Recensione di Didone, per esempio di Mariangela Galatea Vaglio, Roma : Ultra, 2014
Va bene che l’Antichità classica sia considerata noiosa, e che debba essere rivista in chiave più sbarazzina. Va bene che le storie di un tempo siano belle quanto (anzi, sono madri) di quelle di oggi, e possano essere rese con una vivacità che ci è più consona. Va bene, ancora, prendersi una piccola rivincita morale sui prof del liceo che tanto ci hanno fatto odiare quelle opere.
Ma se da un lato Mariangela Vaglio riesce bene a togliere molta della polvere accumulata su quelle lontane figure, eccede, e di molto, nell’uso di un registro linguistico “giovane”. Sta bene un po’ di brio, ma i “c****” e i “vaf*******” sparsi con abbondanza nelle pagine di Didone, per esempio non vanno proprio. Non per un vago perbenismo, ma semplicemente perché sono stucchevoli, rubano inutilmente la scena ai personaggi che si sta cercando di recuperare, e alla fine riducono di molto il risultato finale.

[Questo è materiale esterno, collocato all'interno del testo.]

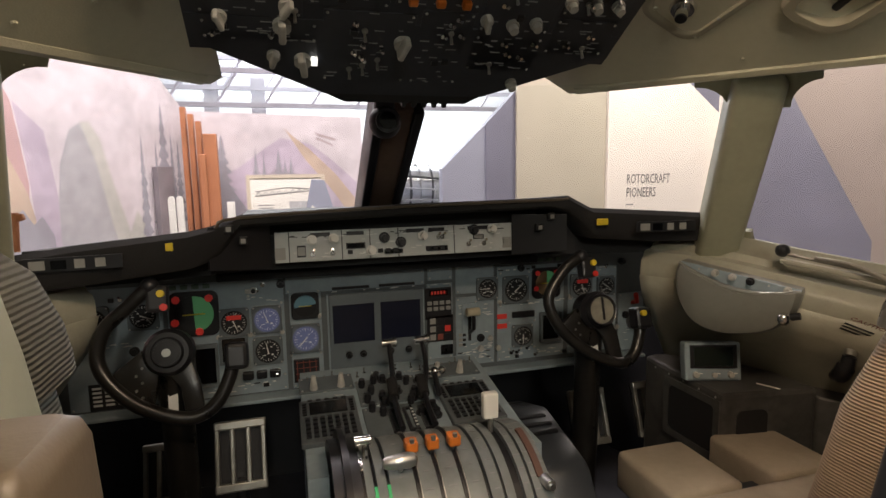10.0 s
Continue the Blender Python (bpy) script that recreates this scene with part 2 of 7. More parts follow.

Poi, non avessimo esempi a conferma del contrario: Luciano De Crescenzo ha già mostrato come simili operazioni possano essere compiute con rigore, allegria e leggerezza senza attingere al turpiloquio. Come dicono i Francesi, “le cul, ça marche toujours”, ossia una parolaccia, una chiappa o un rutto funzionano sempre per far divertire, ma forse in questo caso non era necessario.